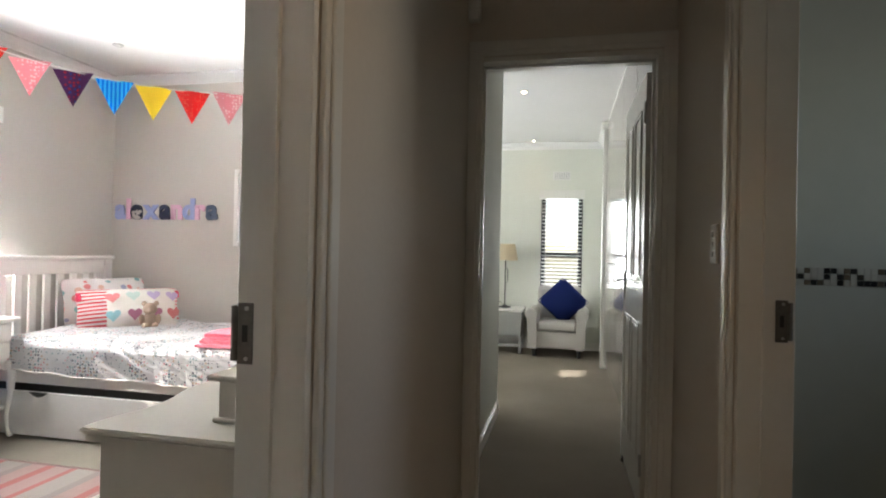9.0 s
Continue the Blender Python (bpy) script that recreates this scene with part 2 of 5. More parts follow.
STRIKE = mat("worn_steel", (0.20, 0.185, 0.165), 0.5, 0.6, grain=0.4, scale=70)
BLACKALU = mat("black_aluminium", (0.012, 0.013, 0.016), 0.4, grain=0.2)
BLACK = mat("black_iron", (0.02, 0.018, 0.016), 0.5, grain=0.3)
GLASS = glass_mat("clear_glass")
VASEGLASS = glass_mat("green_tinted_glass", (0.62, 0.74, 0.68))
MIRROR = mat("silvered_mirror", (0.92, 0.93, 0.93), 0.01, 1.0)
CREAMTIN = mat("cream_enamel_tin", (0.70, 0.65, 0.50), 0.5, grain=0.25, scale=30, bump=0.1)
CANDLE = mat("ivory_wax", (0.80, 0.74, 0.58), 0.5, grain=0.05)
LEAF = mat("dark_rubber_leaf", (0.030, 0.055, 0.018), 0.4, scale=25, color2=(0.012, 0.022, 0.010), bump=0.1, vary=0.3)
LEAF2 = mat("variegated_leaf", (0.16, 0.20, 0.05), 0.4, scale=18, color2=(0.03, 0.06, 0.02), bump=0.1, vary=0.3)
LEAF3 = mat("bronze_leaf", (0.085, 0.035, 0.022), 0.45, scale=25, color2=(0.03, 0.02, 0.012), bump=0.1, vary=0.3)
STEM = mat("brown_stem", (0.06, 0.035, 0.02), 0.8, grain=0.3)
TWIG = mat("dry_green_twig", (0.125, 0.120, 0.048), 0.85, grain=0.4, scale=60, bump=0.5)
SOIL = mat("potting_soil", (0.03, 0.02, 0.014), 1.0, grain=0.5, scale=90, bump=1.0)
CANVAS = mat("canvas_ground", (0.50, 0.42, 0.32), 0.85, grain=0.07, scale=250, bump=0.3)
CANVAS_EDGE = mat("canvas_edge", (0.30, 0.25, 0.195), 0.9, grain=0.2, scale=150)


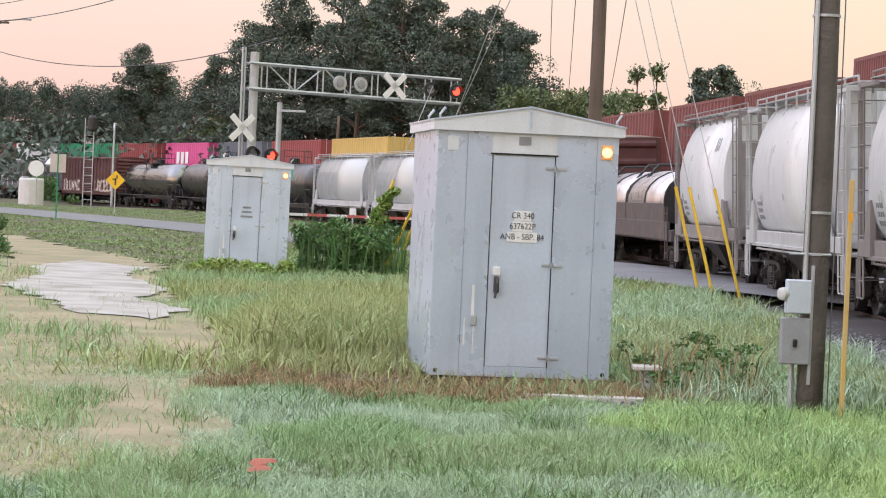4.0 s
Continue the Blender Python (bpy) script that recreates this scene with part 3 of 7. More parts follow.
rng = np.random.default_rng(11)
spots, sizes, dark, dsizes, pale_s, psizes = [], [], [], [], [], []
while len(spots) < 27000:
    y = 8.0 + 39 * rng.random() ** 1.7
    cx, rz = near_track(y)
    e = gravel_edge(y)
    x = e - 0.25 + (cx - 1.35 - e) * rng.random()
    if x < e and rng.random() < 0.5:
        continue
    z = apron_z(x, y)
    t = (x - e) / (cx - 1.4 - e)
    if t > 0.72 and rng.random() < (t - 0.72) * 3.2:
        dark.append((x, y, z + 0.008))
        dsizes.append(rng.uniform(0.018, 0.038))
    elif rng.random() < 0.62 - 1.5 * t or (t < 0.9 and rng.random() < 0.10):
        pale_s.append((x, y, z + 0.012))
        psizes.append(rng.uniform(0.015, 0.038) * (1 + 0.012 * (y - 12)))
    else:
        spots.append((x, y, z + 0.008))
        sizes.append(rng.uniform(0.017, 0.040) * (1 + 0.012 * (y - 12)))
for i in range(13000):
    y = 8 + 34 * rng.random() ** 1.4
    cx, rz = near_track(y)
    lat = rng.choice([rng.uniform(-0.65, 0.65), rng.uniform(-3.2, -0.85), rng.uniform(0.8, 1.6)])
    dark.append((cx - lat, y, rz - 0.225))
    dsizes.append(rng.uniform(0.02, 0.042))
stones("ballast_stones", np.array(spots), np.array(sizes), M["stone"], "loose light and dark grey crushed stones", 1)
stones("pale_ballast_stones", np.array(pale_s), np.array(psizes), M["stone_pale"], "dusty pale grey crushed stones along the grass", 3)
stones("dark_ballast_stones", np.array(dark), np.array(dsizes), M["stone_dark"], "oily brown crushed stones by the rails, darkened with painted shade", 2)


# ---- rails and ties ----
RAIL = [(-0.07, -0.172), (-0.07, -0.160), (-0.012, -0.140), (-0.010, -0.045), (-0.036, -0.035), (-0.036, -0.006), (-0.028, 0.0), (0.028, 0.0), (0.036, -0.006),
        (0.036, -0.035), (0.010, -0.045), (0.012, -0.140), (0.07, -0.160), (0.07, -0.172)]


def rail(name, lat, stations, label):
    bm = bmesh.new()
    rings = []
    for s in stations:
        rings.append([bm.verts.new(track(s, lat - u, w)[0]) for u, w in RAIL])
    for a, b in zip(rings, rings[1:]):
        for i in range(len(RAIL) - 1):
            f = bm.faces.new((a[i], a[i + 1], b[i + 1], b[i]))
            f.material_index = 1 if i in (5, 6, 7) else 0
    bmesh.ops.recalc_face_normals(bm, faces=bm.faces[:])
    return tagged(part(name, bm, [M["rail_side"], M["rail_top"]], None), label, "rail", "rails", "")


rail_st = [-220, -120, -60, -20, -4] + [i * 1.0 for i in range(0, 50)] + far_st[1:]
for la in (0.755, -0.755, -3.85, -5.36):
    rail("rail", la, rail_st, "rusty brown steel rail with a worn bright top")

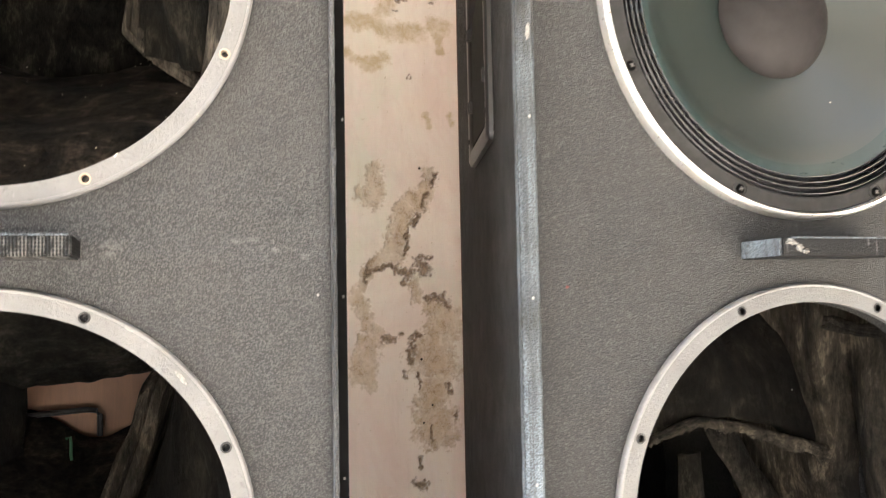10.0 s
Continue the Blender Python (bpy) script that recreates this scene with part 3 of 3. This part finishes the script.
◇ ◇ ◇ ◇ ◇ ◇ ◇
■ EXERCISE DIRECTIONS ■
Retype the whole listing exactly and leave the pictures out.

■ SOLUTION TO THIS TASK ■
9.0 s
Continue the Blender Python (bpy) script that recreates this scene with part 2 of 5. More parts follow.
STRIKE = mat("worn_steel", (0.20, 0.185, 0.165), 0.5, 0.6, grain=0.4, scale=70)
BLACKALU = mat("black_aluminium", (0.012, 0.013, 0.016), 0.4, grain=0.2)
BLACK = mat("black_iron", (0.02, 0.018, 0.016), 0.5, grain=0.3)
GLASS = glass_mat("clear_glass")
VASEGLASS = glass_mat("green_tinted_glass", (0.62, 0.74, 0.68))
MIRROR = mat("silvered_mirror", (0.92, 0.93, 0.93), 0.01, 1.0)
CREAMTIN = mat("cream_enamel_tin", (0.70, 0.65, 0.50), 0.5, grain=0.25, scale=30, bump=0.1)
CANDLE = mat("ivory_wax", (0.80, 0.74, 0.58), 0.5, grain=0.05)
LEAF = mat("dark_rubber_leaf", (0.030, 0.055, 0.018), 0.4, scale=25, color2=(0.012, 0.022, 0.010), bump=0.1, vary=0.3)
LEAF2 = mat("variegated_leaf", (0.16, 0.20, 0.05), 0.4, scale=18, color2=(0.03, 0.06, 0.02), bump=0.1, vary=0.3)
LEAF3 = mat("bronze_leaf", (0.085, 0.035, 0.022), 0.45, scale=25, color2=(0.03, 0.02, 0.012), bump=0.1, vary=0.3)
STEM = mat("brown_stem", (0.06, 0.035, 0.02), 0.8, grain=0.3)
TWIG = mat("dry_green_twig", (0.125, 0.120, 0.048), 0.85, grain=0.4, scale=60, bump=0.5)
SOIL = mat("potting_soil", (0.03, 0.02, 0.014), 1.0, grain=0.5, scale=90, bump=1.0)
CANVAS = mat("canvas_ground", (0.50, 0.42, 0.32), 0.85, grain=0.07, scale=250, bump=0.3)
CANVAS_EDGE = mat("canvas_edge", (0.30, 0.25, 0.195), 0.9, grain=0.2, scale=150)


4.0 s
Continue the Blender Python (bpy) script that recreates this scene with part 3 of 7. More parts follow.
rng = np.random.default_rng(11)
spots, sizes, dark, dsizes, pale_s, psizes = [], [], [], [], [], []
while len(spots) < 27000:
    y = 8.0 + 39 * rng.random() ** 1.7
    cx, rz = near_track(y)
    e = gravel_edge(y)
    x = e - 0.25 + (cx - 1.35 - e) * rng.random()
    if x < e and rng.random() < 0.5:
        continue
    z = apron_z(x, y)
    t = (x - e) / (cx - 1.4 - e)
    if t > 0.72 and rng.random() < (t - 0.72) * 3.2:
        dark.append((x, y, z + 0.008))
        dsizes.append(rng.uniform(0.018, 0.038))
    elif rng.random() < 0.62 - 1.5 * t or (t < 0.9 and rng.random() < 0.10):
        pale_s.append((x, y, z + 0.012))
        psizes.append(rng.uniform(0.015, 0.038) * (1 + 0.012 * (y - 12)))
    else:
        spots.append((x, y, z + 0.008))
        sizes.append(rng.uniform(0.017, 0.040) * (1 + 0.012 * (y - 12)))
for i in range(13000):
    y = 8 + 34 * rng.random() ** 1.4
    cx, rz = near_track(y)
    lat = rng.choice([rng.uniform(-0.65, 0.65), rng.uniform(-3.2, -0.85), rng.uniform(0.8, 1.6)])
    dark.append((cx - lat, y, rz - 0.225))
    dsizes.append(rng.uniform(0.02, 0.042))
stones("ballast_stones", np.array(spots), np.array(sizes), M["stone"], "loose light and dark grey crushed stones", 1)
stones("pale_ballast_stones", np.array(pale_s), np.array(psizes), M["stone_pale"], "dusty pale grey crushed stones along the grass", 3)
stones("dark_ballast_stones", np.array(dark), np.array(dsizes), M["stone_dark"], "oily brown crushed stones by the rails, darkened with painted shade", 2)


# ---- rails and ties ----
RAIL = [(-0.07, -0.172), (-0.07, -0.160), (-0.012, -0.140), (-0.010, -0.045), (-0.036, -0.035), (-0.036, -0.006), (-0.028, 0.0), (0.028, 0.0), (0.036, -0.006),
        (0.036, -0.035), (0.010, -0.045), (0.012, -0.140), (0.07, -0.160), (0.07, -0.172)]


def rail(name, lat, stations, label):
    bm = bmesh.new()
    rings = []
    for s in stations:
        rings.append([bm.verts.new(track(s, lat - u, w)[0]) for u, w in RAIL])
    for a, b in zip(rings, rings[1:]):
        for i in range(len(RAIL) - 1):
            f = bm.faces.new((a[i], a[i + 1], b[i + 1], b[i]))
            f.material_index = 1 if i in (5, 6, 7) else 0
    bmesh.ops.recalc_face_normals(bm, faces=bm.faces[:])
    return tagged(part(name, bm, [M["rail_side"], M["rail_top"]], None), label, "rail", "rails", "")


rail_st = [-220, -120, -60, -20, -4] + [i * 1.0 for i in range(0, 50)] + far_st[1:]
for la in (0.755, -0.755, -3.85, -5.36):
    rail("rail", la, rail_st, "rusty brown steel rail with a worn bright top")

10.0 s
Continue the Blender Python (bpy) script that recreates this scene with part 3 of 3. This part finishes the script.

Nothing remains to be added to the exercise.